**Problem:** Go through the data below and copy it exactly, skipping every picture.

**Data shown:**
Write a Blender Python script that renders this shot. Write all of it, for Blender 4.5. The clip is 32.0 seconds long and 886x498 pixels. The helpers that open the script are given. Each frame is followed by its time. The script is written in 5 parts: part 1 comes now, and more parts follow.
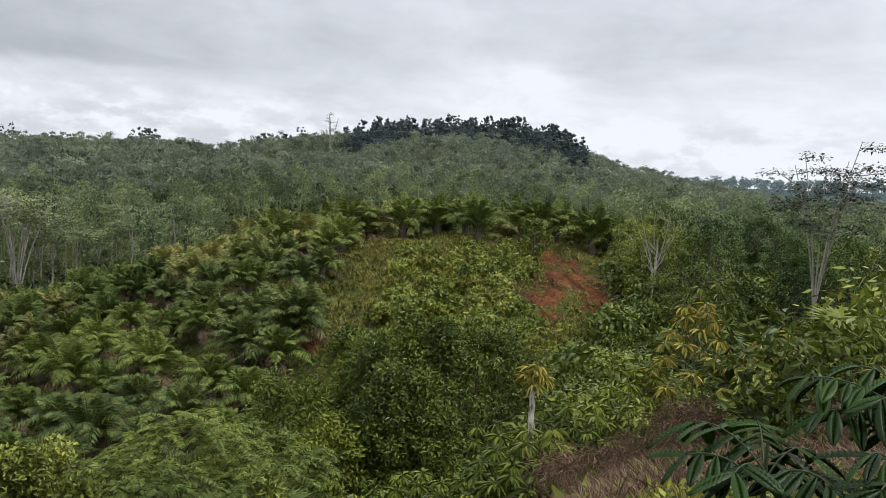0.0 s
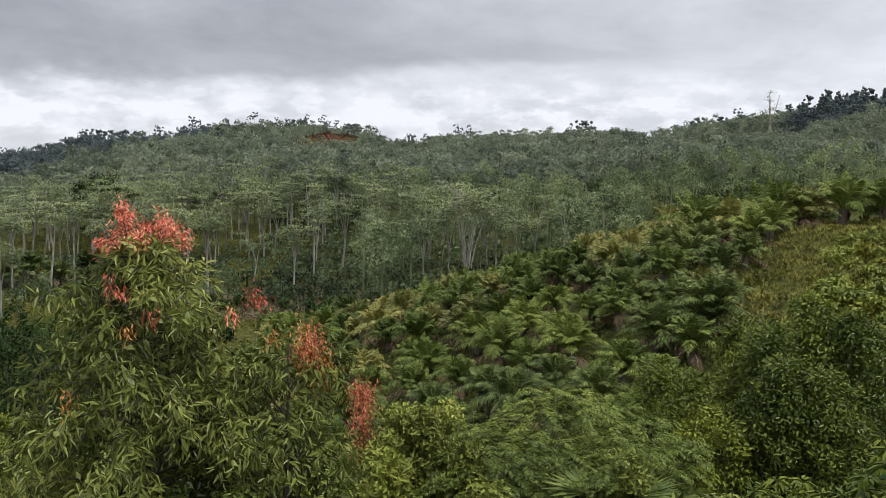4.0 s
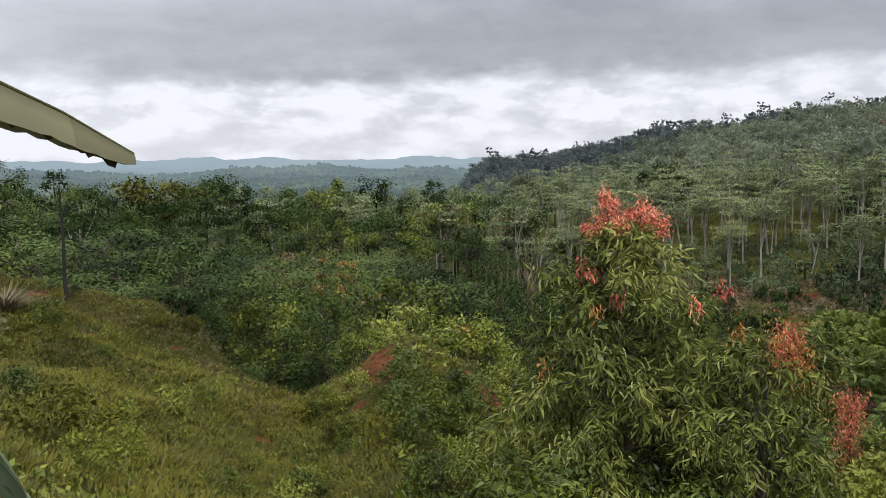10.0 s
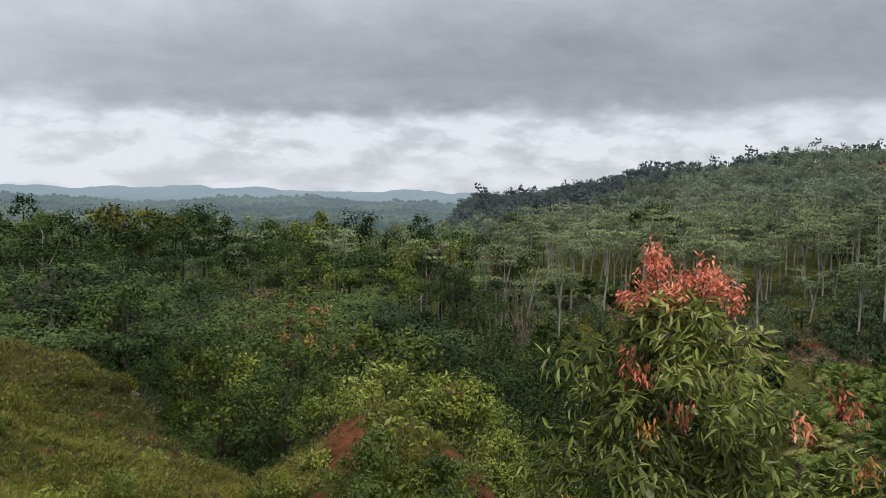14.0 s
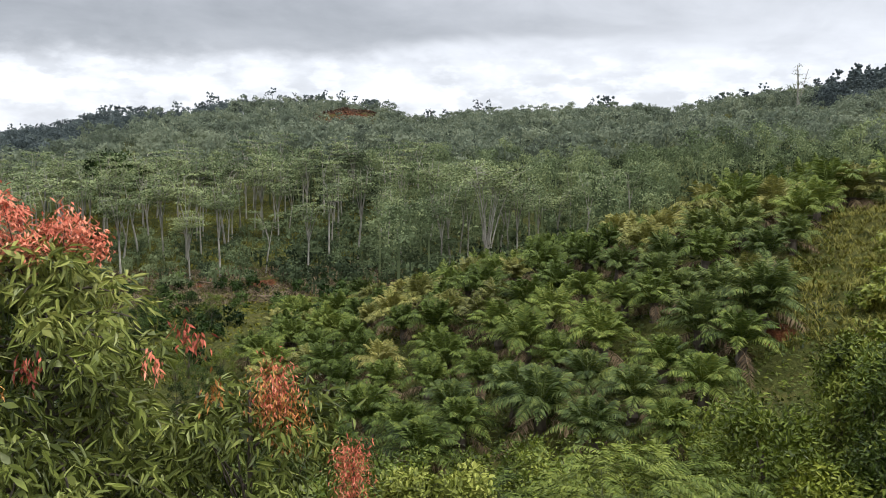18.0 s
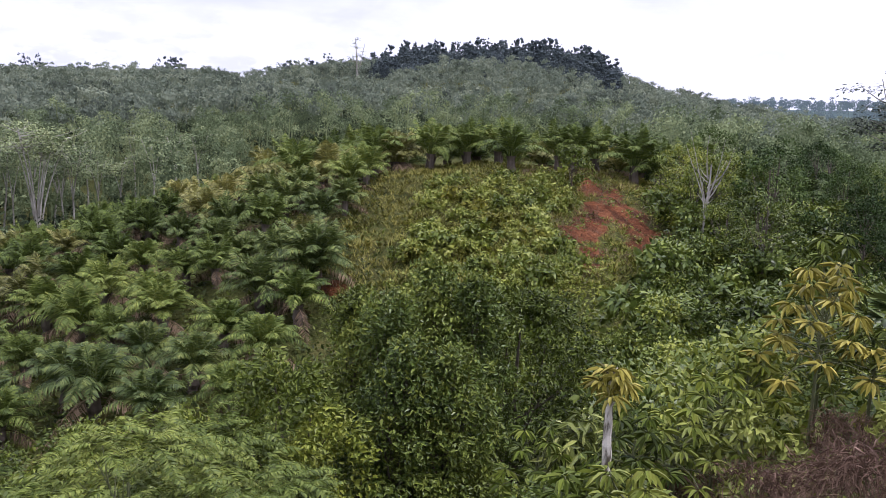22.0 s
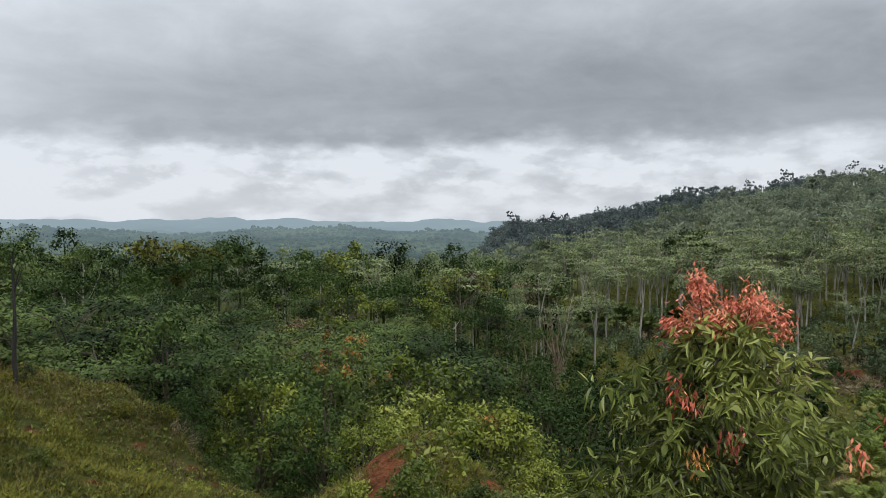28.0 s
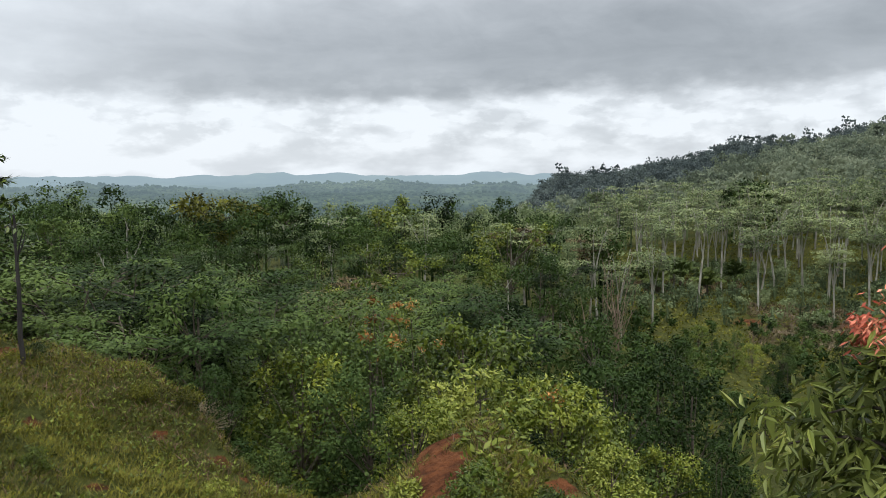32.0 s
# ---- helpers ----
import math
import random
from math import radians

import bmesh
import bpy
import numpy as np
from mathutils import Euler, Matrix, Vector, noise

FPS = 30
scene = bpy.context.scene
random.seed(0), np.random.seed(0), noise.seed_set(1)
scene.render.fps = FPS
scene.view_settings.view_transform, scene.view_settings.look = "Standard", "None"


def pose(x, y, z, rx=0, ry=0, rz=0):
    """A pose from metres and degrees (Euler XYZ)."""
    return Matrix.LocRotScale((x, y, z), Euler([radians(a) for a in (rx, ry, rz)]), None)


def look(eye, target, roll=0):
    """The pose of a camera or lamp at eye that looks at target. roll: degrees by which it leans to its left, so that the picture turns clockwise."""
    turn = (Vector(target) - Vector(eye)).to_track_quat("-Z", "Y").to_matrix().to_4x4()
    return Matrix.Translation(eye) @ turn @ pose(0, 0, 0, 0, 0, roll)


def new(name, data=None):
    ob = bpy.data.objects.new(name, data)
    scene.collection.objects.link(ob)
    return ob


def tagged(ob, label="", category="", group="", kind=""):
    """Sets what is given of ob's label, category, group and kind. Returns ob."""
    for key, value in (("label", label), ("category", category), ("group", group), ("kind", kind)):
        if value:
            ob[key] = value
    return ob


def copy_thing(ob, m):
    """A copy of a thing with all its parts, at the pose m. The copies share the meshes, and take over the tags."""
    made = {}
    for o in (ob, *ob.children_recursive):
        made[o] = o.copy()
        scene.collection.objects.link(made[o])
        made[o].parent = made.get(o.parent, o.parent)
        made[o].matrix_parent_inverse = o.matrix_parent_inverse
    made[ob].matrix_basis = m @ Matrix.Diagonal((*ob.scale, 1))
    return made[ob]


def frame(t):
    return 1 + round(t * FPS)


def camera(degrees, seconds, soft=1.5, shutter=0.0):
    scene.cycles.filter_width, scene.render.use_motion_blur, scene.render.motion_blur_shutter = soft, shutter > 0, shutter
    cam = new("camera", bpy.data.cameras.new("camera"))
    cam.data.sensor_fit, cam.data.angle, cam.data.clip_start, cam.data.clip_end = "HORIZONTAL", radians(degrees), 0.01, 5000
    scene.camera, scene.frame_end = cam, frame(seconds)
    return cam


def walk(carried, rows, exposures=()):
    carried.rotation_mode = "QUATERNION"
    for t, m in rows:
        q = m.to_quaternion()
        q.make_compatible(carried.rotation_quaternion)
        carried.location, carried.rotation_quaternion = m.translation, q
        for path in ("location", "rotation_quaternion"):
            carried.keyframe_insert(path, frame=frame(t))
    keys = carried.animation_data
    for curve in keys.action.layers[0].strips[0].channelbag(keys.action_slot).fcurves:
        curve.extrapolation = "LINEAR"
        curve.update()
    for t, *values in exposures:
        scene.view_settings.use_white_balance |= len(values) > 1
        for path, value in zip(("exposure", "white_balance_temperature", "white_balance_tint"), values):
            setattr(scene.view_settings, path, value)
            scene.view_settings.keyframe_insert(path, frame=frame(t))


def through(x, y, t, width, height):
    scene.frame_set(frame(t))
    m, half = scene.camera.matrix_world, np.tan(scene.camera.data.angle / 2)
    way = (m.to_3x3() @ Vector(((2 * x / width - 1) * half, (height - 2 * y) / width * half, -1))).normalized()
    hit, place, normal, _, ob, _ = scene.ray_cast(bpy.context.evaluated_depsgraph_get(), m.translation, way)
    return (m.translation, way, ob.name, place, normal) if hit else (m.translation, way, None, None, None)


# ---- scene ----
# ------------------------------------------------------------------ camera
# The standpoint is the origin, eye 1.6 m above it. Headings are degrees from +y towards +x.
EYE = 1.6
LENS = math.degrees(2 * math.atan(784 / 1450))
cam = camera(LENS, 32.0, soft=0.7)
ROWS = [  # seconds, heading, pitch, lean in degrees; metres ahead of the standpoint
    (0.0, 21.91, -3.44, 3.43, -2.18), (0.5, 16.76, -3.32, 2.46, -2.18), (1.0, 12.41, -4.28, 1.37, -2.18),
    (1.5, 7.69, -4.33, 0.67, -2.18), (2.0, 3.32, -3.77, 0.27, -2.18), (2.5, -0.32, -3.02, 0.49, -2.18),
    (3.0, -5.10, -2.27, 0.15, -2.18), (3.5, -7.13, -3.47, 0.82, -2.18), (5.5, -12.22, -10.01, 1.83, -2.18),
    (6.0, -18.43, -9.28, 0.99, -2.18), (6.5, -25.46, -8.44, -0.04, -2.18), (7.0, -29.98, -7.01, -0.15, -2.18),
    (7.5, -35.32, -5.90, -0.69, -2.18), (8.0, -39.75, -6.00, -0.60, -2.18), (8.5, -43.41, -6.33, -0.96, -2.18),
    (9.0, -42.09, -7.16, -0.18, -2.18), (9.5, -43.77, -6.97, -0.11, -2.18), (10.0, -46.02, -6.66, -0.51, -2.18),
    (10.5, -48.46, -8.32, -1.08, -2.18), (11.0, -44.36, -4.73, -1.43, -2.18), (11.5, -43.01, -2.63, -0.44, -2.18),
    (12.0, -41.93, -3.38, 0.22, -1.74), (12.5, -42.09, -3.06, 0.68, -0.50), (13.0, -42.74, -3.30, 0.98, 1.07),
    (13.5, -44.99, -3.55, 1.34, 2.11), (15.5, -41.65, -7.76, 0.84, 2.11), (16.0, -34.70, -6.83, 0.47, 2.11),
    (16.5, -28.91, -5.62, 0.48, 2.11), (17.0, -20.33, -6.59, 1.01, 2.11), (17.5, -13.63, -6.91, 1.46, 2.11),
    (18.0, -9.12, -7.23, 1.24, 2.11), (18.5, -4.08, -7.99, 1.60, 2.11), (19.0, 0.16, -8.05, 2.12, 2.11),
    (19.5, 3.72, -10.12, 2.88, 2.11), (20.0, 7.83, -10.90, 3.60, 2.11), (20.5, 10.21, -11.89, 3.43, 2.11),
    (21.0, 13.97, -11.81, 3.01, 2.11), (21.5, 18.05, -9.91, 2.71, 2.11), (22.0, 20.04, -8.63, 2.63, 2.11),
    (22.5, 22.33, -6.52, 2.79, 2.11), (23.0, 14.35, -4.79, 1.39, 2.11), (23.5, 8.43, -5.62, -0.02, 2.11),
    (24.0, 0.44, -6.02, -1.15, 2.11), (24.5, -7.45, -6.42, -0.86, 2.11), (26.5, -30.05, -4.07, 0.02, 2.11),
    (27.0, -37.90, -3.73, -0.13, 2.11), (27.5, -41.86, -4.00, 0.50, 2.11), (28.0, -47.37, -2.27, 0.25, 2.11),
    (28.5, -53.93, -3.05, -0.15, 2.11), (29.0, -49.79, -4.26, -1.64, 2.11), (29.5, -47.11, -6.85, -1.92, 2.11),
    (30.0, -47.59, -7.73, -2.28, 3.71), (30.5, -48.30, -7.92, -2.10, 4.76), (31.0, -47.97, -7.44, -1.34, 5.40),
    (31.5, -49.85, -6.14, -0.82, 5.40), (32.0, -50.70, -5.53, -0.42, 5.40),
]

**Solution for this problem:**
Write a Blender Python script that renders this shot. Write all of it, for Blender 4.5. The clip is 32.0 seconds long and 886x498 pixels. The helpers that open the script are given. Each frame is followed by its time. The script is written in 5 parts: part 1 comes now, and more parts follow.
0.0 s
4.0 s
10.0 s
14.0 s
18.0 s
22.0 s
28.0 s
32.0 s
# ---- helpers ----
import math
import random
from math import radians

import bmesh
import bpy
import numpy as np
from mathutils import Euler, Matrix, Vector, noise

FPS = 30
scene = bpy.context.scene
random.seed(0), np.random.seed(0), noise.seed_set(1)
scene.render.fps = FPS
scene.view_settings.view_transform, scene.view_settings.look = "Standard", "None"


def pose(x, y, z, rx=0, ry=0, rz=0):
    """A pose from metres and degrees (Euler XYZ)."""
    return Matrix.LocRotScale((x, y, z), Euler([radians(a) for a in (rx, ry, rz)]), None)


def look(eye, target, roll=0):
    """The pose of a camera or lamp at eye that looks at target. roll: degrees by which it leans to its left, so that the picture turns clockwise."""
    turn = (Vector(target) - Vector(eye)).to_track_quat("-Z", "Y").to_matrix().to_4x4()
    return Matrix.Translation(eye) @ turn @ pose(0, 0, 0, 0, 0, roll)


def new(name, data=None):
    ob = bpy.data.objects.new(name, data)
    scene.collection.objects.link(ob)
    return ob


def tagged(ob, label="", category="", group="", kind=""):
    """Sets what is given of ob's label, category, group and kind. Returns ob."""
    for key, value in (("label", label), ("category", category), ("group", group), ("kind", kind)):
        if value:
            ob[key] = value
    return ob


def copy_thing(ob, m):
    """A copy of a thing with all its parts, at the pose m. The copies share the meshes, and take over the tags."""
    made = {}
    for o in (ob, *ob.children_recursive):
        made[o] = o.copy()
        scene.collection.objects.link(made[o])
        made[o].parent = made.get(o.parent, o.parent)
        made[o].matrix_parent_inverse = o.matrix_parent_inverse
    made[ob].matrix_basis = m @ Matrix.Diagonal((*ob.scale, 1))
    return made[ob]


def frame(t):
    return 1 + round(t * FPS)


def camera(degrees, seconds, soft=1.5, shutter=0.0):
    scene.cycles.filter_width, scene.render.use_motion_blur, scene.render.motion_blur_shutter = soft, shutter > 0, shutter
    cam = new("camera", bpy.data.cameras.new("camera"))
    cam.data.sensor_fit, cam.data.angle, cam.data.clip_start, cam.data.clip_end = "HORIZONTAL", radians(degrees), 0.01, 5000
    scene.camera, scene.frame_end = cam, frame(seconds)
    return cam


def walk(carried, rows, exposures=()):
    carried.rotation_mode = "QUATERNION"
    for t, m in rows:
        q = m.to_quaternion()
        q.make_compatible(carried.rotation_quaternion)
        carried.location, carried.rotation_quaternion = m.translation, q
        for path in ("location", "rotation_quaternion"):
            carried.keyframe_insert(path, frame=frame(t))
    keys = carried.animation_data
    for curve in keys.action.layers[0].strips[0].channelbag(keys.action_slot).fcurves:
        curve.extrapolation = "LINEAR"
        curve.update()
    for t, *values in exposures:
        scene.view_settings.use_white_balance |= len(values) > 1
        for path, value in zip(("exposure", "white_balance_temperature", "white_balance_tint"), values):
            setattr(scene.view_settings, path, value)
            scene.view_settings.keyframe_insert(path, frame=frame(t))


def through(x, y, t, width, height):
    scene.frame_set(frame(t))
    m, half = scene.camera.matrix_world, np.tan(scene.camera.data.angle / 2)
    way = (m.to_3x3() @ Vector(((2 * x / width - 1) * half, (height - 2 * y) / width * half, -1))).normalized()
    hit, place, normal, _, ob, _ = scene.ray_cast(bpy.context.evaluated_depsgraph_get(), m.translation, way)
    return (m.translation, way, ob.name, place, normal) if hit else (m.translation, way, None, None, None)


# ---- scene ----
# ------------------------------------------------------------------ camera
# The standpoint is the origin, eye 1.6 m above it. Headings are degrees from +y towards +x.
EYE = 1.6
LENS = math.degrees(2 * math.atan(784 / 1450))
cam = camera(LENS, 32.0, soft=0.7)
ROWS = [  # seconds, heading, pitch, lean in degrees; metres ahead of the standpoint
    (0.0, 21.91, -3.44, 3.43, -2.18), (0.5, 16.76, -3.32, 2.46, -2.18), (1.0, 12.41, -4.28, 1.37, -2.18),
    (1.5, 7.69, -4.33, 0.67, -2.18), (2.0, 3.32, -3.77, 0.27, -2.18), (2.5, -0.32, -3.02, 0.49, -2.18),
    (3.0, -5.10, -2.27, 0.15, -2.18), (3.5, -7.13, -3.47, 0.82, -2.18), (5.5, -12.22, -10.01, 1.83, -2.18),
    (6.0, -18.43, -9.28, 0.99, -2.18), (6.5, -25.46, -8.44, -0.04, -2.18), (7.0, -29.98, -7.01, -0.15, -2.18),
    (7.5, -35.32, -5.90, -0.69, -2.18), (8.0, -39.75, -6.00, -0.60, -2.18), (8.5, -43.41, -6.33, -0.96, -2.18),
    (9.0, -42.09, -7.16, -0.18, -2.18), (9.5, -43.77, -6.97, -0.11, -2.18), (10.0, -46.02, -6.66, -0.51, -2.18),
    (10.5, -48.46, -8.32, -1.08, -2.18), (11.0, -44.36, -4.73, -1.43, -2.18), (11.5, -43.01, -2.63, -0.44, -2.18),
    (12.0, -41.93, -3.38, 0.22, -1.74), (12.5, -42.09, -3.06, 0.68, -0.50), (13.0, -42.74, -3.30, 0.98, 1.07),
    (13.5, -44.99, -3.55, 1.34, 2.11), (15.5, -41.65, -7.76, 0.84, 2.11), (16.0, -34.70, -6.83, 0.47, 2.11),
    (16.5, -28.91, -5.62, 0.48, 2.11), (17.0, -20.33, -6.59, 1.01, 2.11), (17.5, -13.63, -6.91, 1.46, 2.11),
    (18.0, -9.12, -7.23, 1.24, 2.11), (18.5, -4.08, -7.99, 1.60, 2.11), (19.0, 0.16, -8.05, 2.12, 2.11),
    (19.5, 3.72, -10.12, 2.88, 2.11), (20.0, 7.83, -10.90, 3.60, 2.11), (20.5, 10.21, -11.89, 3.43, 2.11),
    (21.0, 13.97, -11.81, 3.01, 2.11), (21.5, 18.05, -9.91, 2.71, 2.11), (22.0, 20.04, -8.63, 2.63, 2.11),
    (22.5, 22.33, -6.52, 2.79, 2.11), (23.0, 14.35, -4.79, 1.39, 2.11), (23.5, 8.43, -5.62, -0.02, 2.11),
    (24.0, 0.44, -6.02, -1.15, 2.11), (24.5, -7.45, -6.42, -0.86, 2.11), (26.5, -30.05, -4.07, 0.02, 2.11),
    (27.0, -37.90, -3.73, -0.13, 2.11), (27.5, -41.86, -4.00, 0.50, 2.11), (28.0, -47.37, -2.27, 0.25, 2.11),
    (28.5, -53.93, -3.05, -0.15, 2.11), (29.0, -49.79, -4.26, -1.64, 2.11), (29.5, -47.11, -6.85, -1.92, 2.11),
    (30.0, -47.59, -7.73, -2.28, 3.71), (30.5, -48.30, -7.92, -2.10, 4.76), (31.0, -47.97, -7.44, -1.34, 5.40),
    (31.5, -49.85, -6.14, -0.82, 5.40), (32.0, -50.70, -5.53, -0.42, 5.40),
]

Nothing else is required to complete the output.